Report the number of lines that hold the string "name". Leave out any other text.

Supplied material »
-*-*-

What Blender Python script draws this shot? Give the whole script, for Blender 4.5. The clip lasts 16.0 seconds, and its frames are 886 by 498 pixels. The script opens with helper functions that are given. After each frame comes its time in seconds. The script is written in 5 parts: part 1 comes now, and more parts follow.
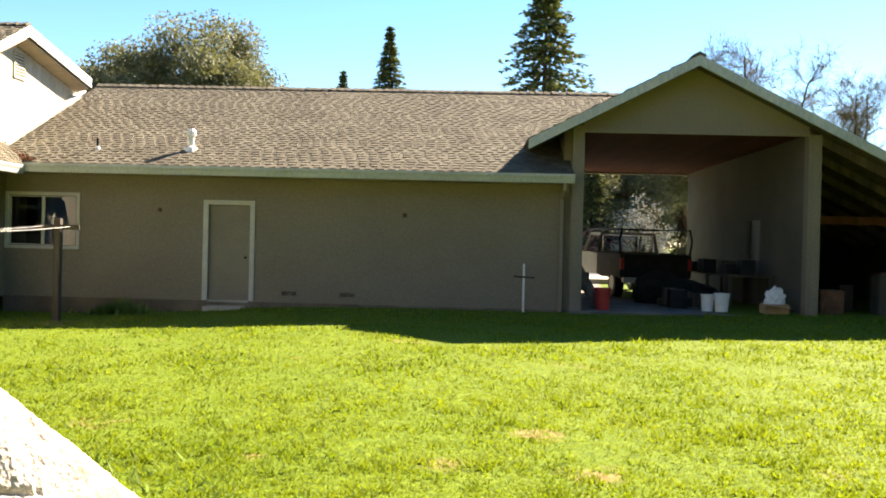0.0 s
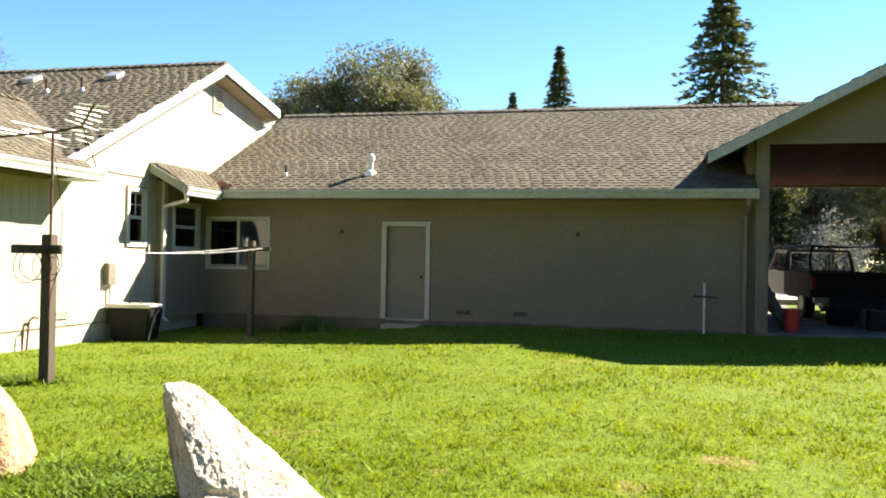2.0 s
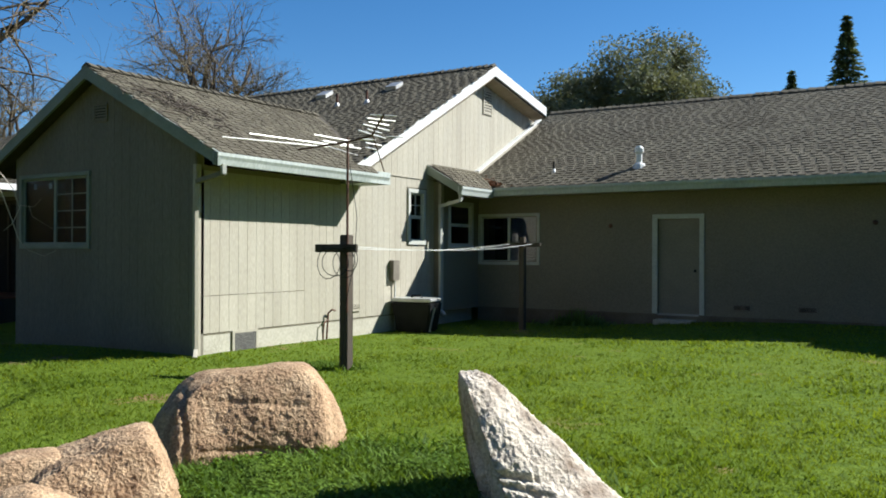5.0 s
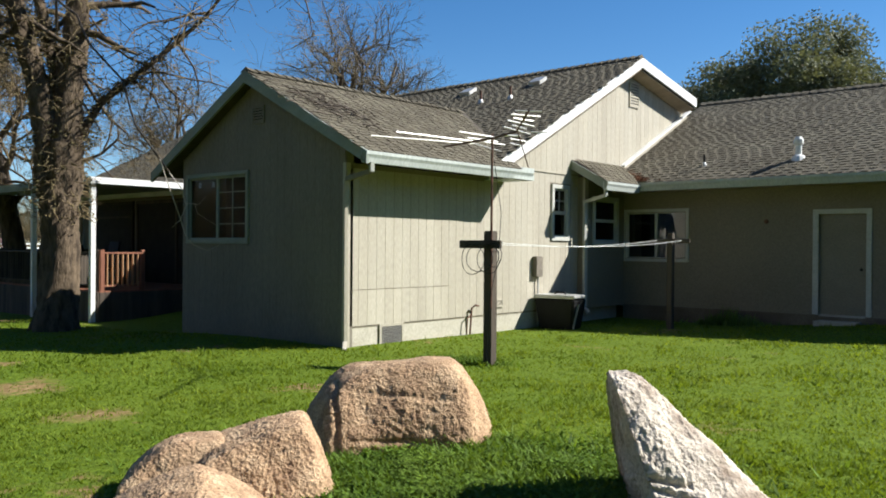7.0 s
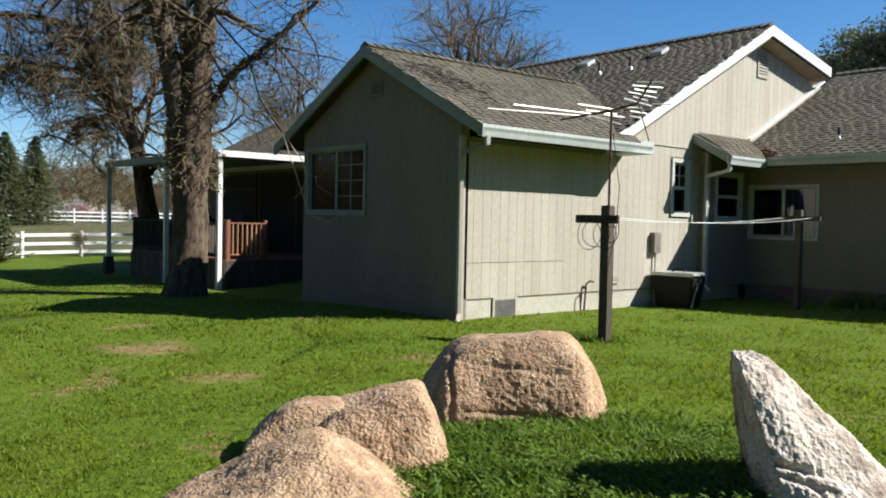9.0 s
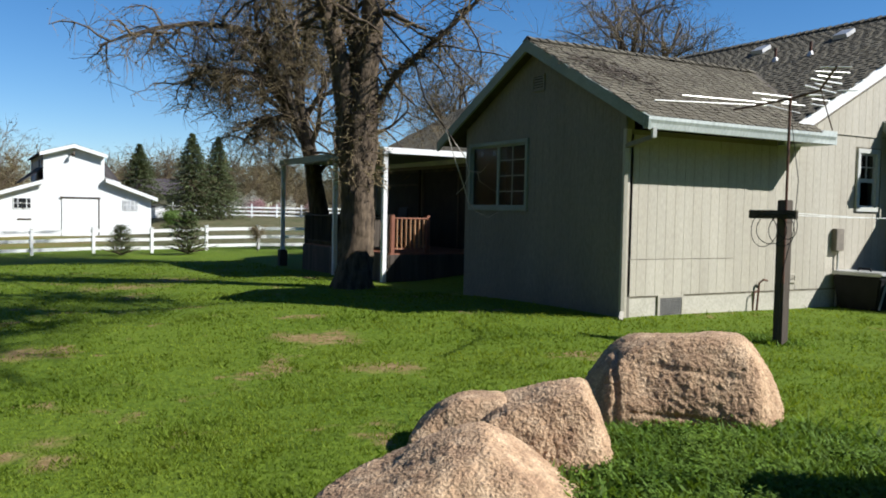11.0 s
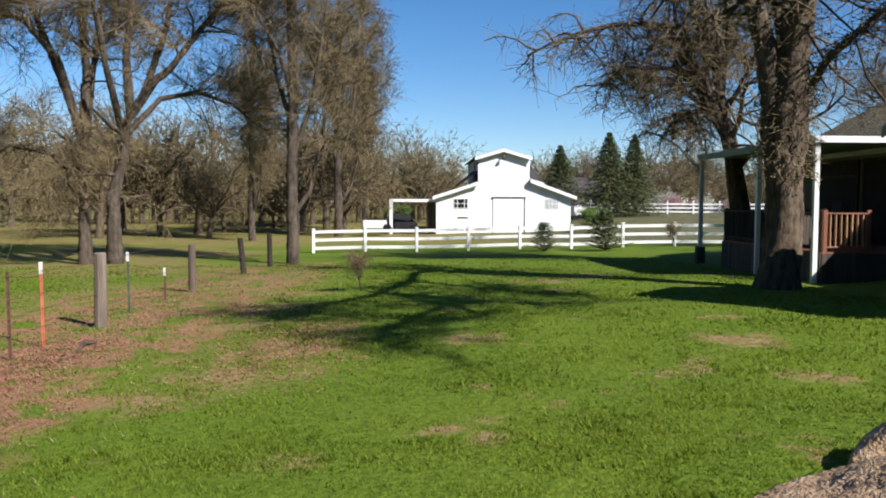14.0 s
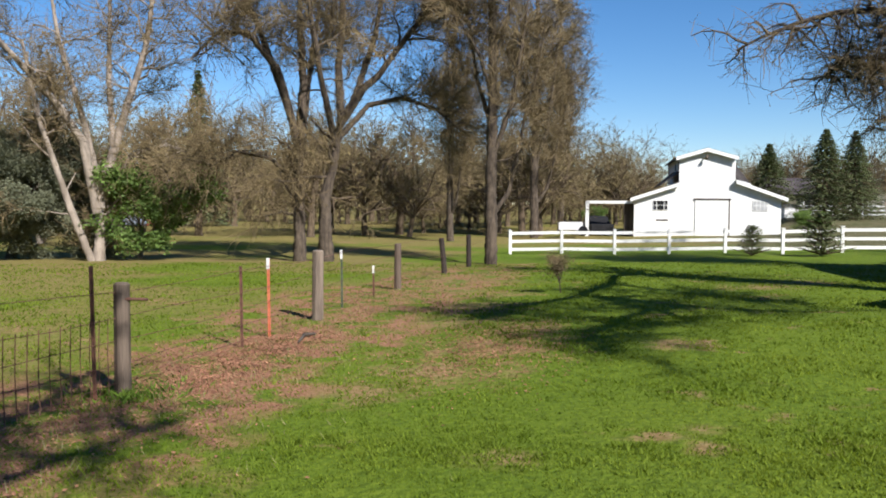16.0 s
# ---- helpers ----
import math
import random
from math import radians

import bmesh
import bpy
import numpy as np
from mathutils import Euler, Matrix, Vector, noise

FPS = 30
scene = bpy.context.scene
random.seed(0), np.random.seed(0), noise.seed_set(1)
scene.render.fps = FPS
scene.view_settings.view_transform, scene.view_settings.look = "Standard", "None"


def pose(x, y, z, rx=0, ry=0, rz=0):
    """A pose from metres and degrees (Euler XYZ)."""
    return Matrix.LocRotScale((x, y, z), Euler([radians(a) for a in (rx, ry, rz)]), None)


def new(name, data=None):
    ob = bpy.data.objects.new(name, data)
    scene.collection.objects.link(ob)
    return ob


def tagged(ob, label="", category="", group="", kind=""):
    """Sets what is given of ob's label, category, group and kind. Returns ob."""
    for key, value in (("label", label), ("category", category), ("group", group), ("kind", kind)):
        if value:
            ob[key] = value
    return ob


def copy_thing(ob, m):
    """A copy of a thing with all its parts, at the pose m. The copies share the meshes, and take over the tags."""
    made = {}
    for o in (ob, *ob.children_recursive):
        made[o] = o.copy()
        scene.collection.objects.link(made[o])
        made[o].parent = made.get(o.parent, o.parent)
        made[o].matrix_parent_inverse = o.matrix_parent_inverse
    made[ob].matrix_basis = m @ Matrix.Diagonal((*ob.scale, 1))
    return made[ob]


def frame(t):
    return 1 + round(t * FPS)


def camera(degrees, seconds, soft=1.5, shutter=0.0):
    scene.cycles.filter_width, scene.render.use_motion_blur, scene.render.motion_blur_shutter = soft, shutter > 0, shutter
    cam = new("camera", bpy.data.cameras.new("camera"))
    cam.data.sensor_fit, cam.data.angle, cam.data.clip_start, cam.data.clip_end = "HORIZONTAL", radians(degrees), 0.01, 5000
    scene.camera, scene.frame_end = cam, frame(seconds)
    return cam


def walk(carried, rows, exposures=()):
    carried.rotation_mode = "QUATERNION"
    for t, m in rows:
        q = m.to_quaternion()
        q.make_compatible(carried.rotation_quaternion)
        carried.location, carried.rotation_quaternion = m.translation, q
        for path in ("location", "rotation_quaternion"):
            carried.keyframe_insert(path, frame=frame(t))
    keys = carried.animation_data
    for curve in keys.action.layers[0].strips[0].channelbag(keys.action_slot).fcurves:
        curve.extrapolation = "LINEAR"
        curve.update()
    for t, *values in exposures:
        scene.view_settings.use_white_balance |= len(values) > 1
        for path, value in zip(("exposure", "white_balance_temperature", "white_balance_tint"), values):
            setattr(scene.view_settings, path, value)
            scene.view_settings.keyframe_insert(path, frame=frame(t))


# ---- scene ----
cam = camera(56.04, 16.0, 1.9)
PATH = [
    (0.0, pose(0.005, 0.285, 1.456, 89.60, -1.41, 2.19)),
    (0.5, pose(-0.012, 0.283, 1.449, 90.06, -1.27, 4.74)),
    (1.0, pose(-0.037, 0.275, 1.444, 90.17, -1.19, 8.33)),
    (1.5, pose(-0.048, 0.272, 1.438, 90.61, -1.13, 11.21)),
    (2.0, pose(-0.062, 0.266, 1.442, 90.72, -1.07, 13.83)),
    (2.5, pose(-0.081, 0.244, 1.441, 90.55, -1.17, 16.70)),
    (3.0, pose(-0.088, 0.224, 1.438, 90.20, -0.97, 20.04)),
    (3.5, pose(-0.109, 0.200, 1.431, 89.92, -0.66, 23.29)),
    (4.0, pose(-0.118, 0.176, 1.434, 89.42, -0.24, 26.65)),
    (4.5, pose(-0.123, 0.158, 1.436, 89.23, -0.40, 29.04)),
    (5.0, pose(-0.123, 0.130, 1.438, 90.17, -0.24, 31.86)),
    (7.5, pose(-0.164, 0.120, 1.445, 89.26, -0.68, 43.40)),
    (8.0, pose(-0.169, 0.116, 1.435, 88.81, -0.88, 45.14)),
    (8.5, pose(-0.181, 0.111, 1.433, 88.26, -1.00, 47.28)),
    (11.0, pose(-0.227, 0.098, 1.436, 87.36, -1.19, 60.27)),
    (11.5, pose(-0.247, 0.106, 1.450, 87.03, -0.47, 64.96)),
    (12.0, pose(-0.246, 0.124, 1.448, 87.13, -0.28, 69.55)),
    (12.5, pose(-0.233, 0.118, 1.443, 86.95, -0.47, 73.43)),
    (13.0, pose(-0.224, 0.102, 1.441, 87.02, -0.60, 78.60)),
    (13.5, pose(-0.228, 0.091, 1.435, 86.67, 0.14, 83.85)),
    (14.0, pose(-0.230, 0.042, 1.438, 86.78, -0.26, 88.23)),
    (14.5, pose(-0.241, 0.016, 1.443, 86.91, -0.55, 92.16)),
    (15.0, pose(-0.239, -0.017, 1.441, 86.60, -0.63, 96.10)),
    (15.5, pose(-0.216, -0.072, 1.433, 86.22, -0.58, 98.42)),
    (16.0, pose(-0.196, -0.123, 1.427, 86.83, -0.34, 101.46)),
]
walk(cam, PATH, exposures=[(0.0, 2.5, 8000, 15), (1.5, 2.42, 7700, 14), (2.5, 2.05, 6950, 10), (3.5, 1.6, 6250, 6), (4.5, 1.12, 6050, 7), (5.0, 1.0, 5950, 7), (7.5, 1.06, 6200, 10), (11.0, 0.84, 5900, 11), (16.0, 0.91, 6150, 14)])

# ---- light ----
SUN = Vector((0.88, 0.90, 1.0)).normalized()
sun = new("sun", bpy.data.lights.new("sun", "SUN"))
sun.data.energy, sun.data.angle, sun.data.color = 5.0, radians(0.53), (1.0, 0.95, 0.86)
sun.rotation_euler = SUN.to_track_quat("Z", "Y").to_euler()
world = bpy.data.worlds.new("sky")
scene.world = world
world.use_nodes = True
wn = world.node_tree.nodes
sky = wn.new("ShaderNodeTexSky")
sky.sky_type, sky.sun_disc = "NISHITA", False
sky.sun_elevation, sky.sun_rotation = math.asin(SUN.z), math.atan2(SUN.x, SUN.y)
sky.altitude, sky.air_density, sky.dust_density, sky.ozone_density = 1200, 1.0, 0.1, 3.0
deep = wn.new("ShaderNodeHueSaturation")
deep.inputs["Saturation"].default_value = 1.25
world.node_tree.links.new(sky.outputs[0], deep.inputs["Color"])
world.node_tree.links.new(deep.outputs[0], wn["Background"].inputs[0])
wn["Background"].inputs[1].default_value = 0.064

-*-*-

Task solution » 2